What do you mean by USB hard drive enclosures? Are you limiting the RAID (8 bay) throughput by a single USB line?! That's like towing a ferrari with a bicycle.
I have one enclosure plugged into a USB 3.0 line, another plugged into a "super speed" line, and one plugged into a Thunderbolt line (shared with my 10GbE Thunderbolt card with a 2x20 gigabit splitter).
This was deliberate, each is actually on a separate USB controller. Assuming I'm bottlenecked by the slowest, I'm limited to 5 gigabits per RAID, but for spinners that's really not that bad.

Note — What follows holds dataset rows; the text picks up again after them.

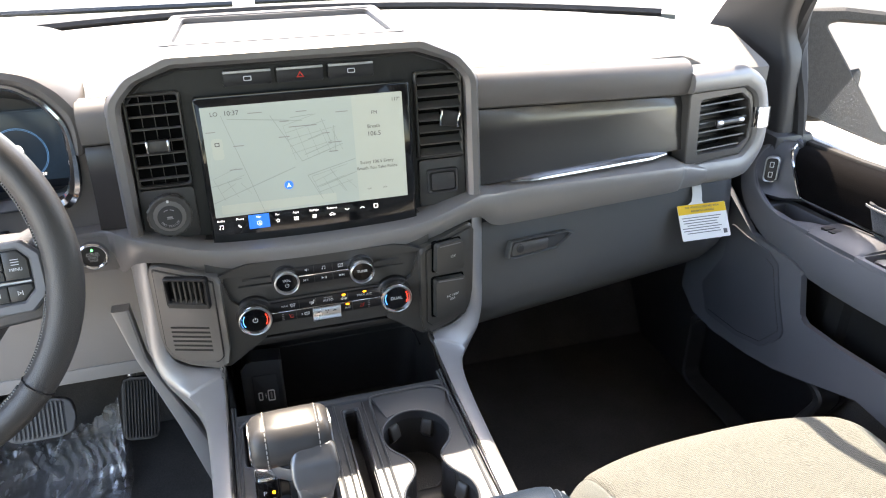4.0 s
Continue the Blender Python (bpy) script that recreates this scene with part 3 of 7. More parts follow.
# three top buttons
for k, cx in enumerate((-0.066, 0.0, 0.066)):
    bm = B()
    prism(bm, rrect(cx, 0.1025, 0.060, 0.019, 0.003), MS, -0.012, 0.0, 0.002)
    bt = part("top_button", bm, M_BLACK, stack)
    bm = B()
    prism(bm, rrect(cx, 0.1105, 0.059, 0.0028, 0.0008), MS, -0.004, 0.0012, 0.0006)
    part("button_strip", bm, M_ALU, bt)

# inner vents


def inner_vent(sgn):
    cx, cy, w, h = sgn * 0.184, 0.033, 0.060, 0.112
    bm = B()
    frame_ring(bm, rrect(cx, cy, w + 0.008, h + 0.008, 0.006), rrect(cx, cy, w, h, 0.004), MS, -0.012, -0.002, 0.002)
    v = part("vent", bm, M_STACK, stack)
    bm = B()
    # shallow back, the darkness of the duct painted on
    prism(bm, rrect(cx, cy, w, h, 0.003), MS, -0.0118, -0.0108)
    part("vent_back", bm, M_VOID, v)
    for k in range(7):
        b = cy + 0.0465 - k * 0.0163 if sgn > 0 else cy + 0.0475 - k * 0.0158
        bm = B()
        if sgn > 0:
            prof = ((b + 0.0050, -0.0104), (b - 0.0030, 0.0004), (b - 0.0048, 0.0), (b + 0.0022, -0.0106))
        else:
            prof = ((b + 0.0006, -0.0104), (b + 0.0009, 0.0), (b + 0.0002, 0.0010), (b - 0.0008, 0.0), (b - 0.0004, -0.0104))
        loft(bm, [[MS @ Vector((x, q, d)) for q, d in prof] for x in (cx - w / 2, cx + w / 2)])
        # left slats get the lighter grey, light painted onto their edges
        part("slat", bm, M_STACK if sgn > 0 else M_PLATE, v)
    if sgn < 0:
        for k in (-1.0, 0.0, 1.0):
            bm = B()
            box(bm, (cx + k * 0.0150 - 0.0004, cy - h / 2 + 0.001, -0.0107), (cx + k * 0.0150 + 0.0004, cy + h / 2 - 0.001, -0.0085), 0)
            bm.transform(MS)
            part("fin", bm, M_STACK, v)
    tilt = Matrix.Rotation(radians(-9 if sgn > 0 else 0), 4, "Z")
    mt = at(MS, cx + (0.010 if sgn > 0 else 0.0), cy - 0.004) @ tilt
    hh = 0.0105 if sgn > 0 else 0.0072
    bm = B()
    box(bm, (-0.0125, -hh, 0.0), (0.0125, hh, 0.010), 0.002)
    bm.transform(mt)
    part("slider", bm, M_STACK if sgn < 0 else M_BLACK, v)
    for e in (-0.0125, 0.0125):
        bm = B()
        box(bm, (e - 0.0016, -hh - 0.0008, 0.001), (e + 0.0018, hh + 0.0004, 0.0125), 0.0016)
        bm.transform(mt)
        part("slider_cap", bm, M_CHROME, v)


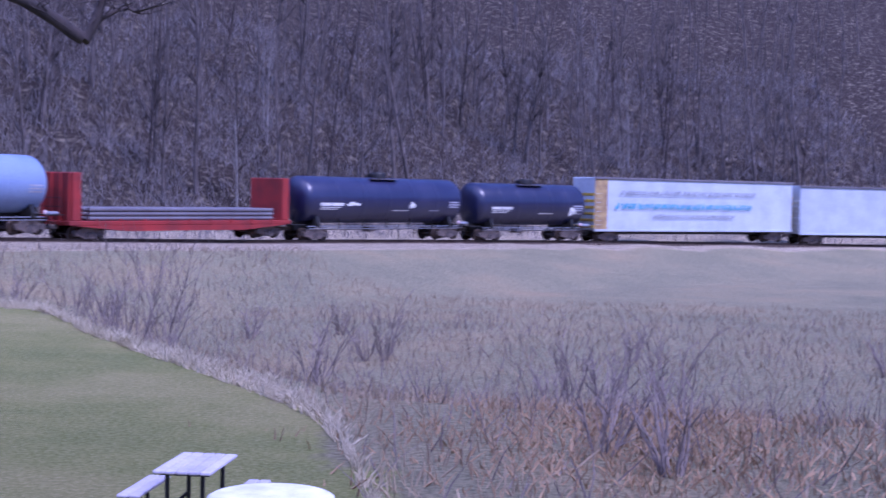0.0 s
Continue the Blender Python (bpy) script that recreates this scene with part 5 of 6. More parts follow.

ETA: It's just a soft RAID with ZFS, I set up each 8-bay enclosure with its own RAIDZ2, and then glued all three together into one big pool mounted at `/tank`. I had to do a bit of systemd chicanery with NixOS to make sure it mounted after the USB stuff started, but that was like ten lines of config I do exactly once, so it wasn't a big deal.
Have you researched the USB-SATA bridge chips in the enclosures? Reliability of those chips/drivers on Linux used to be very questionable a few years ago when I looked around. Not sure if the situation has improved recently given the popularity of NAS devices.
From my research a couple years ago it seemed like most issues involved feeding a bridge into a port multiplier, so I got a multi drive enclosure with no multipliers. I've had no problems so far even with a disk dying in it.
Though even flaky adapters just tend to lock up, I think.
Ah yes! Port multiplier is usually the source of most evils (after flaky bridge chips). Unfortunately enclosure makers seldom reveal the internal topology and usually only test again Windows, and Linux kernel has a long blacklist of bad bridge chips…
that's a benefit of zfs, it doesn't trust the drives actually wrote the data to the drives, the so called RAID write hole, since most RAID doesn't actually do that checking and drives don't have the per block checksums in a long time. It checksums to ensure.
The issue with flaky bridge chips wasn't usually about data integrity——it works fine most of the time, i.e. data written got read back correctly.
But often after extensive use, `dmesg` would complain about problems when talking to the drives, e.g. drive not responding or other strange error messages (forgot the exact text but very irritating and google-fu didn't help). There were also problems with SMART commands passthrough and drive power management e.g. sleep/standby adjustment which wasn't reliable when talking via bridge chips.
I use only disks directly connected to SATA controllers afterwards and no such issues ever happened again.
So each enclosure hosts its own RAIDZ2. Have you tested if it can survive loss of USB connectivity? It can happen because of cable damage or movement, and also because of any failure in the enclosure's electronics.